Cala il sipario sul caso “Rame”. L’assurda vicenda che comincia quattordici anni fa, e che adesso volge al termine. In mezzo, fascicoli, pareri contrastanti, sentenze del Tar e del Consiglio di Stato, per stabilire se un piccolo corso d’acqua fosse un torrente o meno.
Torrente o fosso? La paradossale vicenda che ha visto protagonisti l’ex società “Rame” e il Comune di Bellizzi volge al termine: il Consiglio di Stato, lo scorso 11 febbraio, ha messo la parola fine dopo quattordici lunghi anni d’attesa. L’Ente di via Manin non dovrà risarcire la società che, nel 2006, aveva avviato i lavori per costruire un impianto di riciclo dei rifiuti sul territorio di Bellizzi. Per ricostruirla, la vicenda, bisogna tornare indietro di almeno diciassette anni. Quando la Campania era in piena emergenza rifiuti, e l’impossibilità di smaltire i rifiuti sul territorio era un grosso problema.
Tant’è che la società “Rame” presentò un’istanza di autorizzazione alla Regione per realizzare un impianto di trattamento rifiuti derivanti da attività di costruzione e demolizione. Arrivò l’ok da Palazzo Santa Lucia, dall’allora giunta guidata da Antonio Bassolino. E nel 2005 Invitalia, al secolo Sviluppo Italia, concesse il finanziamento. Nel 2006 il progetto fu approvato, e cominciarono i lavori. Poi, il grande intoppo. L’opera sarebbe dovuta sorgere nella zona del Vallemonio. Ed ecco che la Soprintendenza intervenne bloccando i lavori. «Il Vallemonio è un torrente, l’impianto va chiuso fino a quando non si accerterà l’esistenza di un vincolo paesaggistico» sostennero gli organi del Ministero dei Beni Culturali.

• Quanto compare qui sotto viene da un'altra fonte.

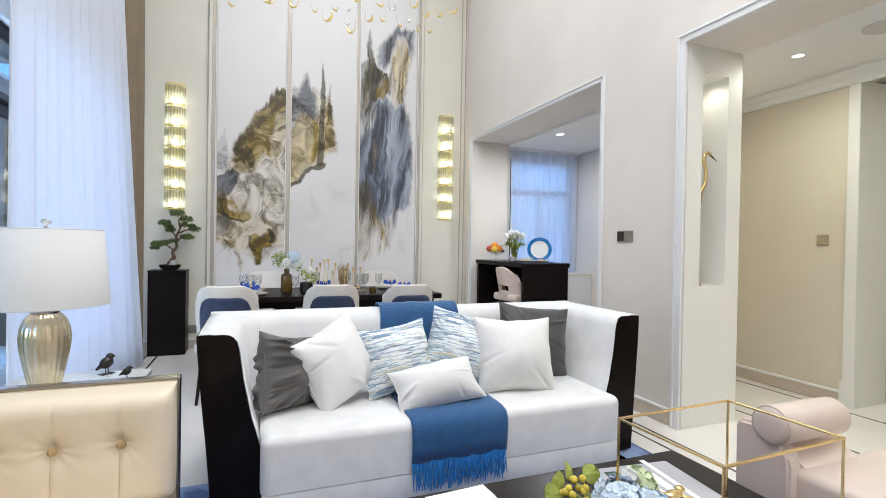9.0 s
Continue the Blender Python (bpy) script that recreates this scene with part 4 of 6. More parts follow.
def leaf_clump(bm, c, r, n, size, rnd, flat=1.0):
    """Many small leaves scattered through a rounded clump."""
    for _ in range(n):
        d = Vector((rnd.gauss(0, 1), rnd.gauss(0, 1), rnd.gauss(0, 1) * flat)).normalized() * (rnd.random() ** 0.45)
        p = Vector(c) + Vector((d.x * r, d.y * r, d.z * r * flat))
        q = Euler((rnd.uniform(-0.9, 0.9), rnd.uniform(-0.9, 0.9), rnd.uniform(0, 6.28))).to_matrix()
        s = size * rnd.uniform(0.6, 1.3)
        vs = [bm.verts.new(p + q @ Vector(v)) for v in ((-s, 0, 0), (0, -s * 0.42, s * 0.12), (s, 0, 0), (0, s * 0.42, s * 0.12))]
        bm.faces.new(vs)
    return bm


def bonsai():
    x, y, z = -0.86, 6.08, 0.915
    ob = thing("bonsai", (x, y, z), "small bonsai pine in a shallow black dish", "plant")
    part("dish", lathe(B(), [(0.07, 0.0), (0.075, 0.012), (0.10, 0.03), (0.112, 0.058), (0.104, 0.058), (0.095, 0.045), (0.0, 0.045)], x, y, z, 28), M_BLACK, ob)
    rnd = random.Random(4)
    rk = B()
    ball(rk, x + 0.03, y - 0.05, z + 0.075, 0.035, 0.025, 0.035, 2)
    for v in rk.verts:
        v.co += Vector((rnd.uniform(-1, 1), rnd.uniform(-1, 1), rnd.uniform(-1, 1))) * 0.006
    part("stone", rk, mat("pale_rock", (0.55, 0.53, 0.50), 0.8, var=0.3, scale=30, bump=0.5), ob, smooth=None)
    tr = B()
    tube(tr, [(x + dx, y, z + dz) for dx, dz in ((-0.02, 0.04), (0.005, 0.09), (0.04, 0.14), (0.025, 0.192), (0.066, 0.256), (0.054, 0.325), (0.063, 0.384), (0.097, 0.465), (0.074, 0.55))], 0.026, 8, 0.006)
    for a, b, c in (((0.045, 0.21), (-0.03, 0.27), (-0.11, 0.28)), ((0.055, 0.325), (0.10, 0.35), (0.15, 0.37)), ((0.06, 0.36), (0.01, 0.43), (-0.06, 0.51)), ((0.07, 0.40), (0.15, 0.44), (0.23, 0.45)), ((0.09, 0.47), (0.13, 0.52), (0.16, 0.55))):
        tube(tr, [(x + q[0], y, z + q[1]) for q in (a, b, c)], 0.010, 6, 0.004)
    part("trunk", tr, M_BARK, ob, smooth=180)
    for dx, dz, r in ((0.06, 0.63, 0.075), (0.157, 0.56, 0.065), (0.235, 0.455, 0.058), (0.20, 0.49, 0.045), (0.15, 0.37, 0.062), (0.20, 0.36, 0.035), (-0.06, 0.52, 0.060), (0.0, 0.44, 0.050), (-0.02, 0.48, 0.045), (-0.11, 0.287, 0.068), (-0.15, 0.24, 0.045), (0.035, 0.325, 0.045), (-0.035, 0.305, 0.045), (0.124, 0.50, 0.045)):
        part("leaf_pad", leaf_clump(B(), (x + dx, y + rnd.uniform(-0.03, 0.03), z + dz), r * 1.1, int(5200 * r), 0.015, rnd, 0.6), M_PINE, ob, smooth=None)
    part("moss", leaf_clump(B(), (x + 0.06, y - 0.03, z + 0.06), 0.035, 60, 0.010, rnd, 0.5), M_LEAF_L, ob, smooth=None)


bonsai()

# ---- dining ----


def dining_table():
    ob = thing("dining_table", (0.68, 5.09, 0), "long dark-stained wooden dining table", "table")
    part("tabletop", box(B(), -0.42, 1.78, 4.63, 5.55, 0.70, 0.75, 0.004, 1), M_EBONY, ob, smooth=None)
    part("apron", box(B(), -0.36, 1.72, 4.70, 5.48, 0.64, 0.699, 0.003, 1), M_EBONY, ob, smooth=None)
    for x in (0.28, 1.08):
        part("leg", box(B(), x - 0.09, x + 0.09, 4.78, 5.40, 0.0, 0.639, 0.004, 1), M_EBONY, ob, smooth=None)


dining_table()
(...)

Bisognava stabilire, dunque, se il Vallemonio fosse un torrente o un fosso. E passarono ben 7 anni, con una serie di pronunciamenti spesso contrastanti tra di loro. Il Tar sposò la posizione della Soprintendenza, la Regione si oppose perché c’era un parere del Genio Civile secondo il quale era vero il contrario, il Consiglio di Stato si schierò a favore della società ribaltando una sentenza del Tar datata 2013. Intanto, in una situazione di estrema incertezza, Invitalia ritirò il finanziamento. E il caso finì in Tribunale. La società Rame presentò il conto al Comune di Bellizzi e alla Soprintendenza: un risarcimento da 4 milioni di euro, perché intanto l’azienda era finita in liquidazione.
Il sindaco Mimmo Volpe, la commissione edilizia e i dirigenti dell’Ente di via Manin, furono accusati di abuso d’ufficio e falso in atti pubblici, fin quando la Corte d’Appello, nel 2018, stabilì la loro innocenza. Dopo 12 anni, infatti, precisamente a giugno del 2018, ne uscirono tutti indenni. E adesso è arrivata anche la sentenza definitiva del Consiglio di Stato sul risarcimento dei danni chiesto dalla società “Rame” al Comune di Bellizzi a partire dal 16 marzo 2007, data in cui i lavori vengono ufficialmente sospesi e decade il permesso a costruire rilasciato dall’Ente.
Le toghe romane, il presidente Giancarlo Montedoro e l’estensore Francesco De Luca, non hanno individuato la sussistenza d’una condotta colposa da parte dell’amministrazione comunale all’epoca retta dall’attuale sindaco Mimmo Volpe, ritenendo che l’assoggettabilità della zona interessata dal progetto edificatorio al regime vincolistico era, infatti, particolarmente problematica, come dimostrato dalla complessità della stessa vicenda procedimentale. Fosso o torrente? Quattordici anni dopo cala il sipario sulla paradossale vicenda.